>> Start Data excerpt
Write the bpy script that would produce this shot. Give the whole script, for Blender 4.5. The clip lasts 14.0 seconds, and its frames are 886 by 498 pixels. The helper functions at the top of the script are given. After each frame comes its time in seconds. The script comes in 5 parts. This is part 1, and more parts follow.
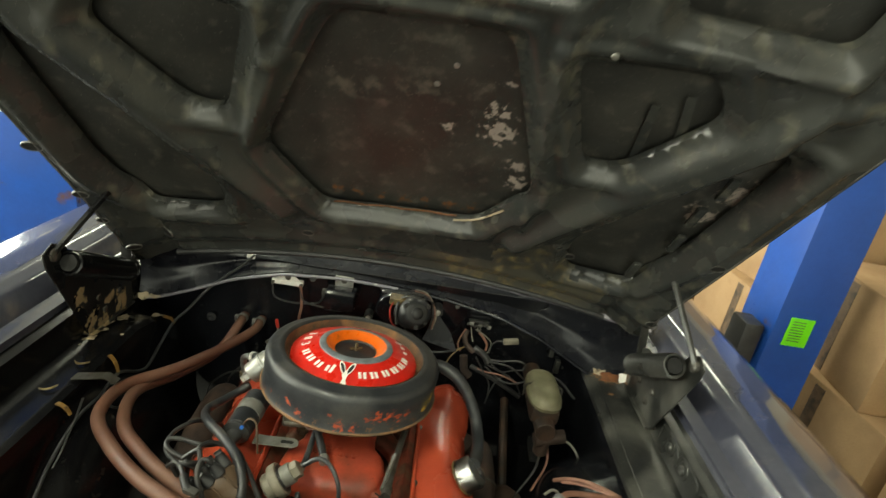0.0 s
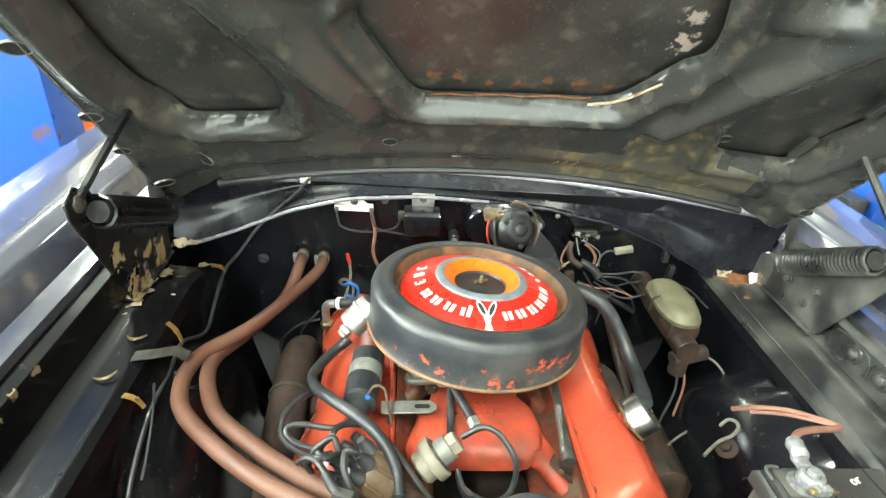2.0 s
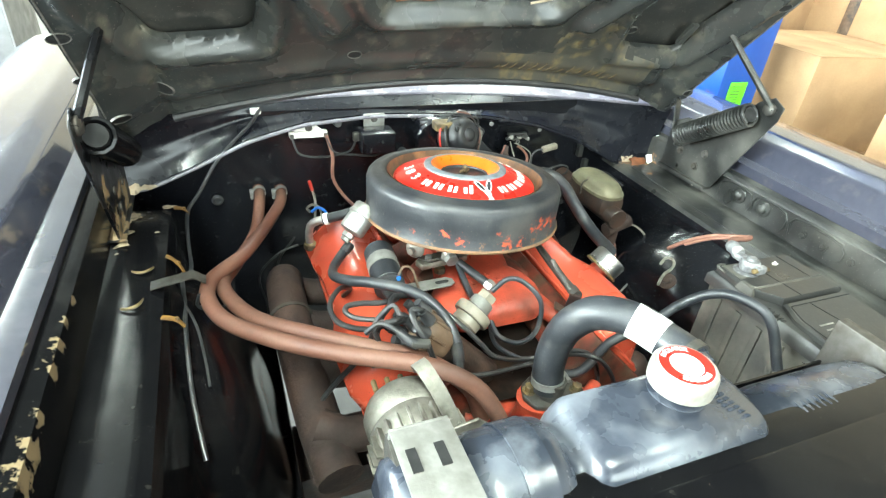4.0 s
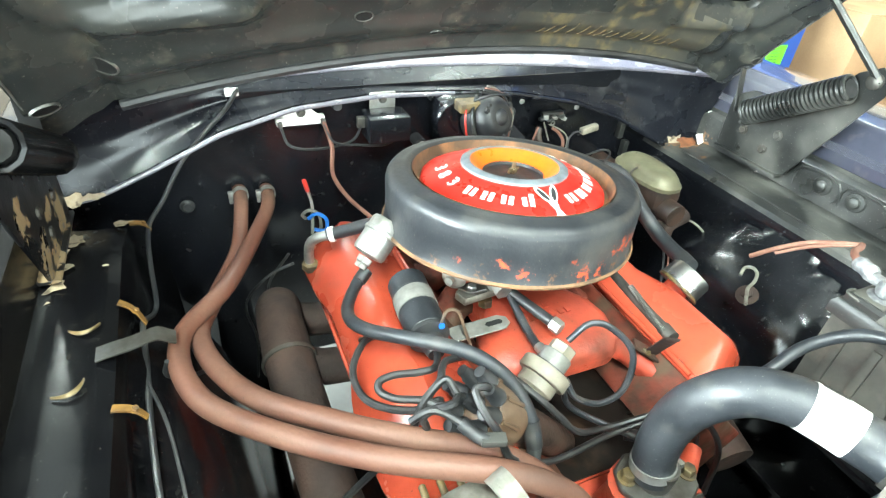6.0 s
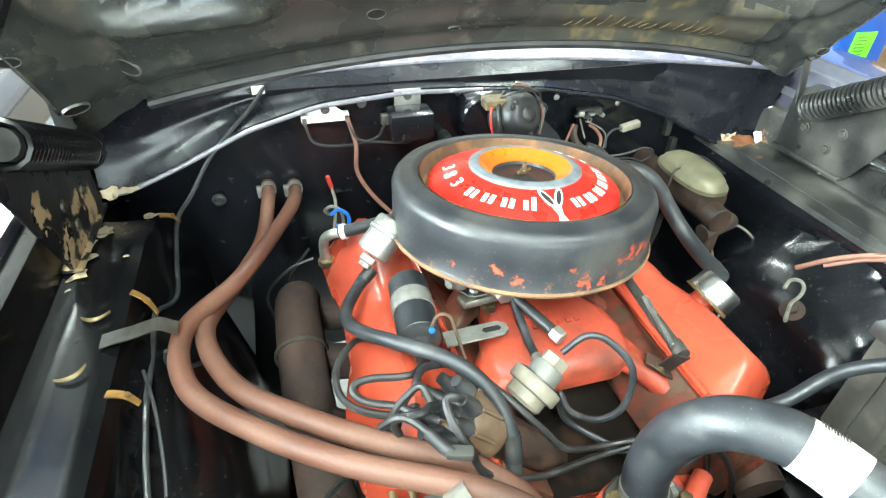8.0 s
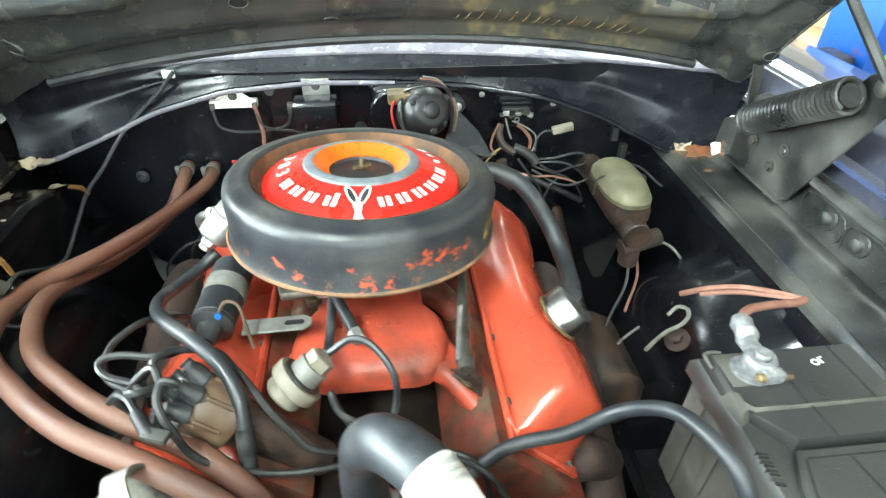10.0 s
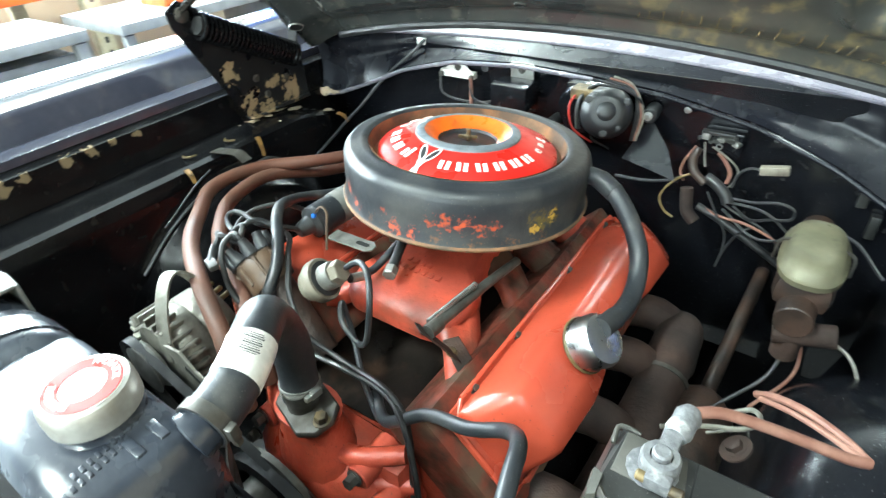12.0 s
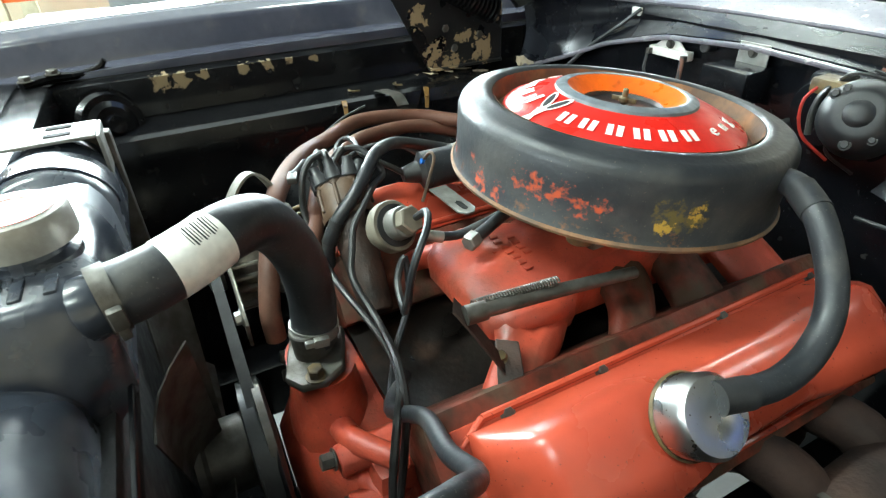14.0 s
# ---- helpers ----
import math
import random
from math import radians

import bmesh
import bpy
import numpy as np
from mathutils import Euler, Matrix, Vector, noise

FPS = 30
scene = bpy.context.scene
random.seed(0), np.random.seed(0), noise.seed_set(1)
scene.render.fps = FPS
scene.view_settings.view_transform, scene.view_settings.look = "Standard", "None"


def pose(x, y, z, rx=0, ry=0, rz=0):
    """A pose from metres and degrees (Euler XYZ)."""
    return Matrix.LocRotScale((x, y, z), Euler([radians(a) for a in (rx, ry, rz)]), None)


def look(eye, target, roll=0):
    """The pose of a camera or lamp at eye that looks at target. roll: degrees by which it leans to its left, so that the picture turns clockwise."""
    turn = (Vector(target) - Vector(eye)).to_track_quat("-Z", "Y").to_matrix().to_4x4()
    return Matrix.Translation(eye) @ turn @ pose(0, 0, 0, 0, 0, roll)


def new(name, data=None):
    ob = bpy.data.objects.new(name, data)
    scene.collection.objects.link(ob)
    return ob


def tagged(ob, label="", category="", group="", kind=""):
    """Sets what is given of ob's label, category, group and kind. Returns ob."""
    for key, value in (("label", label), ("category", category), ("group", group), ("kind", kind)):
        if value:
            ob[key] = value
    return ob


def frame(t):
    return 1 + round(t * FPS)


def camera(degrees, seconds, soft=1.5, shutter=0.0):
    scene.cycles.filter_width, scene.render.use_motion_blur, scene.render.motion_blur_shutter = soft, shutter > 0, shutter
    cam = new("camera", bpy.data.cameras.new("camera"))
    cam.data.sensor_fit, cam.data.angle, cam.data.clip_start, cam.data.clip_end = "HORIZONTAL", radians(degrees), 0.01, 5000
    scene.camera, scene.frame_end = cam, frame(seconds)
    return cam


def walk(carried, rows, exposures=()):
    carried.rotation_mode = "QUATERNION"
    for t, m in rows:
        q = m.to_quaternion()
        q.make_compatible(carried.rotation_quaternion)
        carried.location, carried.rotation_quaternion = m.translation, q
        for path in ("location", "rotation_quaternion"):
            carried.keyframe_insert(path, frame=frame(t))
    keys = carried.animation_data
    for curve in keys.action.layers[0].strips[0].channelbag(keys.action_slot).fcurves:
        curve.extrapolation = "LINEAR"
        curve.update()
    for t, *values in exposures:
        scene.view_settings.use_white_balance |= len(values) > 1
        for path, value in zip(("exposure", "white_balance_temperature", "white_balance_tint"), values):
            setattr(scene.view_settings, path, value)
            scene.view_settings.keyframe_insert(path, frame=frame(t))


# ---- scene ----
>> End Data excerpt
Exercise brief
Omit every picture, then repeat the remaining data exactly as it appears above.

Task answer
Write the bpy script that would produce this shot. Give the whole script, for Blender 4.5. The clip lasts 14.0 seconds, and its frames are 886 by 498 pixels. The helper functions at the top of the script are given. After each frame comes its time in seconds. The script comes in 5 parts. This is part 1, and more parts follow.
0.0 s
2.0 s
4.0 s
6.0 s
8.0 s
10.0 s
12.0 s
14.0 s
# ---- helpers ----
import math
import random
from math import radians

import bmesh
import bpy
import numpy as np
from mathutils import Euler, Matrix, Vector, noise

FPS = 30
scene = bpy.context.scene
random.seed(0), np.random.seed(0), noise.seed_set(1)
scene.render.fps = FPS
scene.view_settings.view_transform, scene.view_settings.look = "Standard", "None"


def pose(x, y, z, rx=0, ry=0, rz=0):
    """A pose from metres and degrees (Euler XYZ)."""
    return Matrix.LocRotScale((x, y, z), Euler([radians(a) for a in (rx, ry, rz)]), None)


def look(eye, target, roll=0):
    """The pose of a camera or lamp at eye that looks at target. roll: degrees by which it leans to its left, so that the picture turns clockwise."""
    turn = (Vector(target) - Vector(eye)).to_track_quat("-Z", "Y").to_matrix().to_4x4()
    return Matrix.Translation(eye) @ turn @ pose(0, 0, 0, 0, 0, roll)


def new(name, data=None):
    ob = bpy.data.objects.new(name, data)
    scene.collection.objects.link(ob)
    return ob


def tagged(ob, label="", category="", group="", kind=""):
    """Sets what is given of ob's label, category, group and kind. Returns ob."""
    for key, value in (("label", label), ("category", category), ("group", group), ("kind", kind)):
        if value:
            ob[key] = value
    return ob


def frame(t):
    return 1 + round(t * FPS)


def camera(degrees, seconds, soft=1.5, shutter=0.0):
    scene.cycles.filter_width, scene.render.use_motion_blur, scene.render.motion_blur_shutter = soft, shutter > 0, shutter
    cam = new("camera", bpy.data.cameras.new("camera"))
    cam.data.sensor_fit, cam.data.angle, cam.data.clip_start, cam.data.clip_end = "HORIZONTAL", radians(degrees), 0.01, 5000
    scene.camera, scene.frame_end = cam, frame(seconds)
    return cam


def walk(carried, rows, exposures=()):
    carried.rotation_mode = "QUATERNION"
    for t, m in rows:
        q = m.to_quaternion()
        q.make_compatible(carried.rotation_quaternion)
        carried.location, carried.rotation_quaternion = m.translation, q
        for path in ("location", "rotation_quaternion"):
            carried.keyframe_insert(path, frame=frame(t))
    keys = carried.animation_data
    for curve in keys.action.layers[0].strips[0].channelbag(keys.action_slot).fcurves:
        curve.extrapolation = "LINEAR"
        curve.update()
    for t, *values in exposures:
        scene.view_settings.use_white_balance |= len(values) > 1
        for path, value in zip(("exposure", "white_balance_temperature", "white_balance_tint"), values):
            setattr(scene.view_settings, path, value)
            scene.view_settings.keyframe_insert(path, frame=frame(t))


# ---- scene ----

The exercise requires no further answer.